By Stacy M. Brown, NNPA Newswire Correspondent @StacyBrownMedia

      On May 21, 2019 the national elections in Malawi will mark a quarter of a century of multi-party democracy in this developing sub-Saharan African nation.

Prior to that, most published reports in the western news media negatively defined the nation as a democratic “dictatorship.”

When all of the votes are counted this month, Rev. Dr. Lazarus Chakwera, a top contender for the presidency, hopes to unify and provide strategic progressive leadership for this landlocked African nation of nearly 19 million citizens.

“We are winding up what’s been a wonderful campaign by going all over this country and talking to people,” Dr. Chakwera told NNPA Newswire in an exclusive interview where he also noted the global importance of the America’s Black Press.

“We have a message of super high-five servant leadership that’s uniting this country and making sure everyone prospers alongside everyone else,” Dr. Chakwera said.

A longtime religious leader who has played a prominent role in helping to change the self-perceptions of his countrymen, Dr. Chakwera said that the past history of corruption in Africa is ending through more democracy and participation by all the people of Africa for a better more sustainable economic, social and political future.

“We need to follow the rule of law because a whole lot of impunity is going on, and for Malawians everywhere, we promise to start building a new Malawi at the end of this month,” he said.

Prior to running for the presidency, Dr. Chakwera helmed the Malawi Assemblies of God for more than 25 years – a position that he was democratically elected to seven consecutive times.

A renowned author, mentor and administrator, Dr. Chakwera also chaired the Board for Pan African Theological Seminary; All Nations Theological Seminary, and he has served as board member for Global University in Springfield, Missouri.

Born on April 5, 1955, Dr. Chakwera once chaired the Association for Pentecostal Theological Education in Africa and he served as a member for the Public Universities Working Committee of Malawi.

With a Bachelor of Arts degree from Chancellor College of the University of Malawi and a Bachelor of Theology with Honors from the University of the North in South Africa, Dr. Chakwera also earned a Master of Theology from the University of South Africa in Pretoria and a Doctor of Ministry from Trinity International University in Deerfield, Illinois.

“I tell you what, we’re really talking about issues of character, about issues to do with a vision and what I’m offering is somewhat different from what is usually the case,” Dr. Chakwera said.

“We want to really have the developmental state that is able to protect our citizens and make sure that each one has a chance to prosper so no one is left behind,” he said.

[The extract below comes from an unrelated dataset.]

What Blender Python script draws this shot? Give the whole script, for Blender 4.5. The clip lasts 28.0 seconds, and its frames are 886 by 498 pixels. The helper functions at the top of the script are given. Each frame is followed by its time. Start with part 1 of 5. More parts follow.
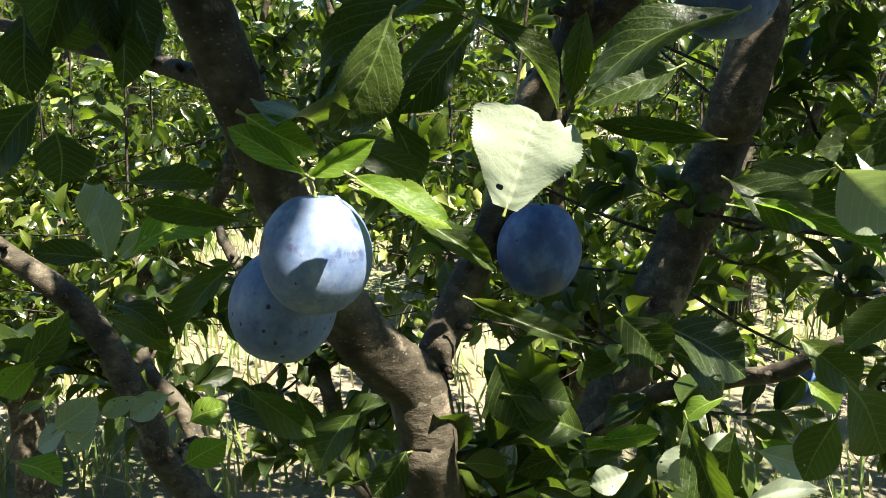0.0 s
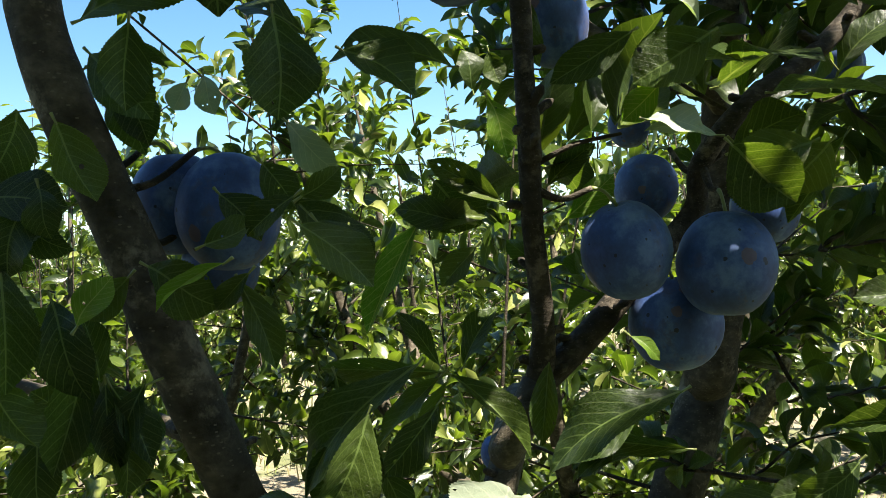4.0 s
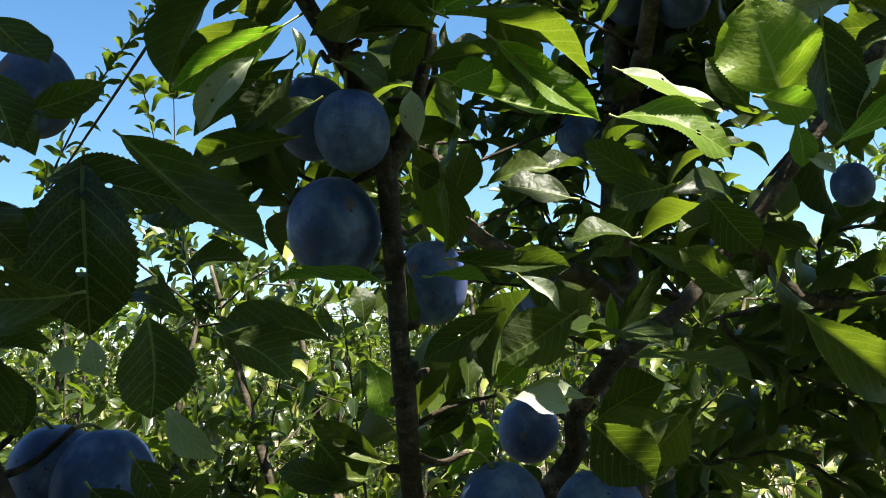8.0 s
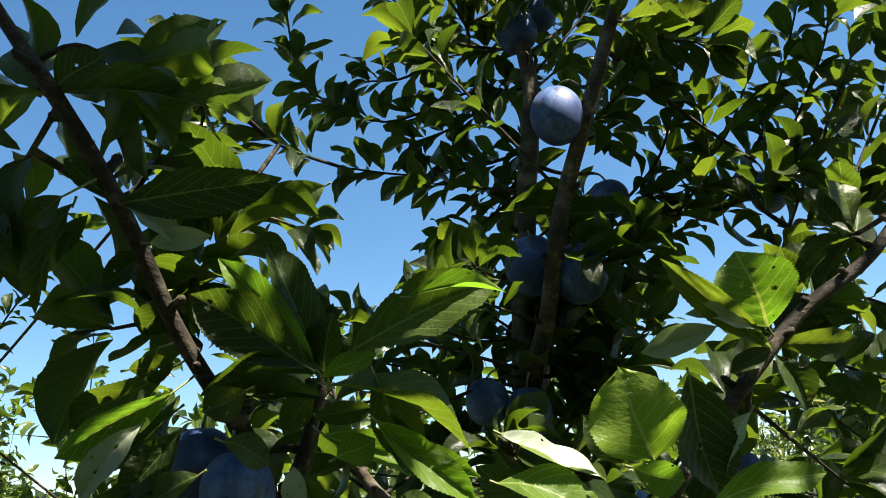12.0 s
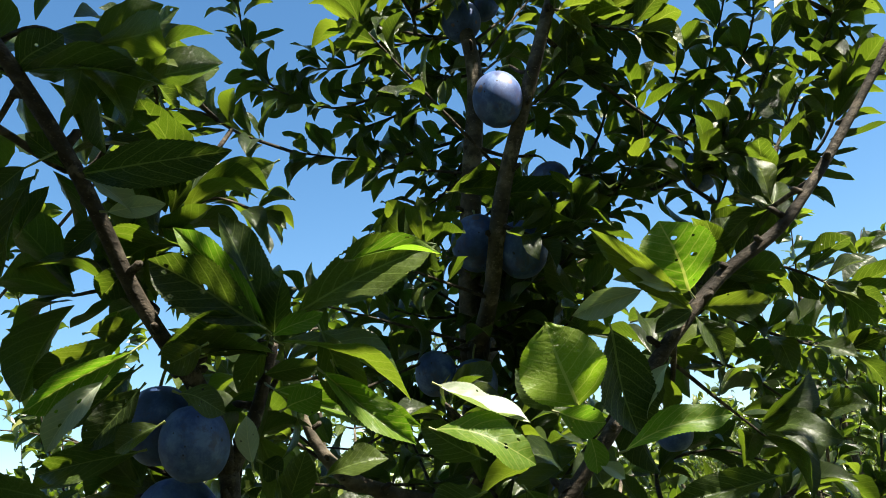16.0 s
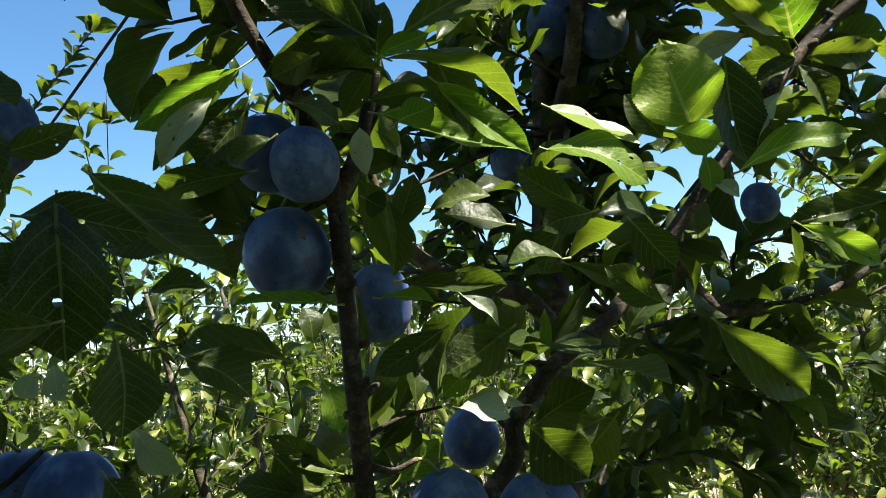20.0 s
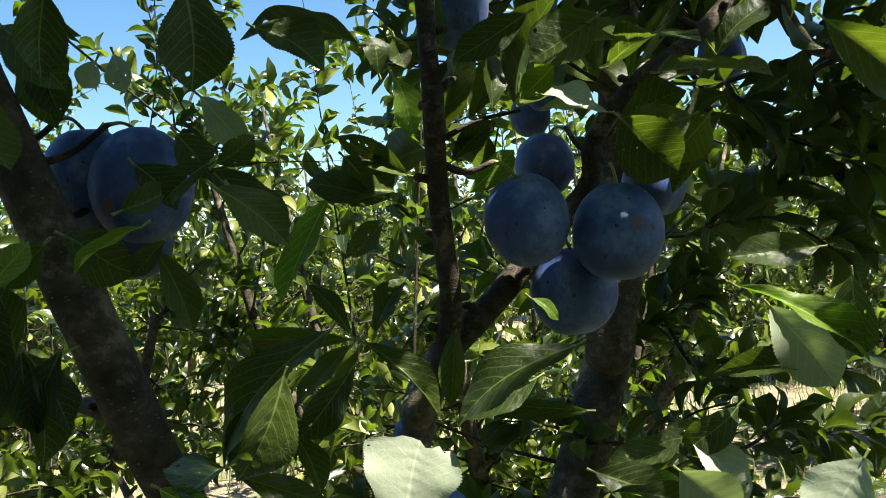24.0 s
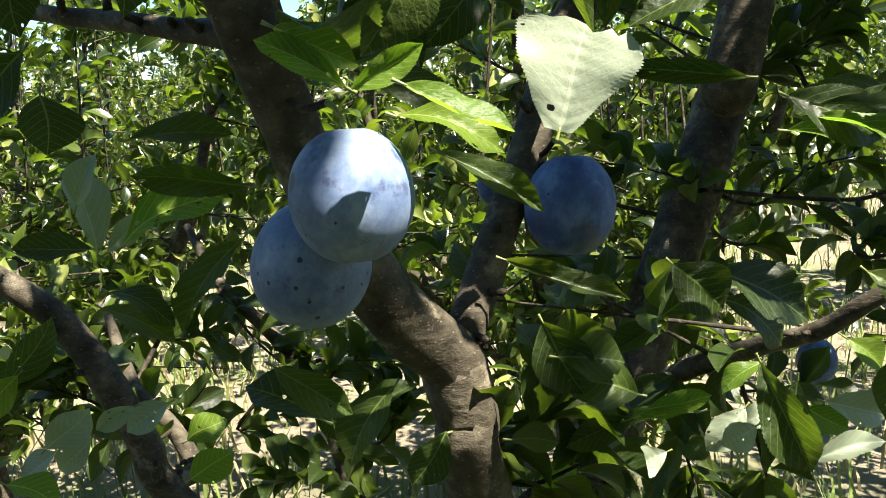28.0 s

Malawi is small enough that if “you did something consistently and well enough within a couple of years, it should show something has changed,” Dr. Chakwera said.

“What we’re doing now is to make sure we get everyone on board so that we do exactly that. Most people come here and look at what we have, and they will not fault so much in the policies and the laws, but it is just the implementation that really needs to improve,” he said.

“We want to have the political will which is what everybody says we have a shortage of. So, this is why it’s the issue of character that we want to follow through on.”

Growing up, the presidency wasn’t exactly what Dr. Chakwera aspired to attain, but he said his decision to run really came from a much higher source.

“Sometimes, when you look back and you piece things together, you see how God was leading you,” said Dr. Chakwera, who’s now 64.

Dr. Chakwera’s personal epiphany occurred in 2012.

“That’s when things came to a head. I had thought about serving the nation in many ways and I thought what I was already doing was sufficient,” Dr. Chakwera said.

He enjoyed hosting a weekly and national radio talk show and then did likewise on television where he said some of the more encouraging results manifested itself when of his countrymen began building homes and feeling more empowered.

Attitudes improved and self-esteem rose in the country based on what Dr. Chakwera had accomplished through his church, he said.

“I believe it’s extremely important for the Black Press of America to have a relationship with Africa. It brings the kind of linkage that should always be there but that hasn’t been manifested,” Dr. Chakwera said.

“We need to link up because surprisingly we have a kindred spirit and I believe all of us coming together and putting everything on the table will be helpful to our African American friends and all of Africa and to realize that we’re meant to be better than we are,” Dr. Chakwera said.

The presidential hopeful also reflected on the 400th anniversary of the infamous Transatlantic Slave Trade.

“Right now, we need to say what lessons can we learn. Four hundred years is a long time, but it’s theologically possible that God’s providence permitted for us to come to this stage where we can now take control of our future and destiny. We can’t change the past, but let’s get ahold of our future and shape it the way we want to shape it,” Dr. Chakwera said.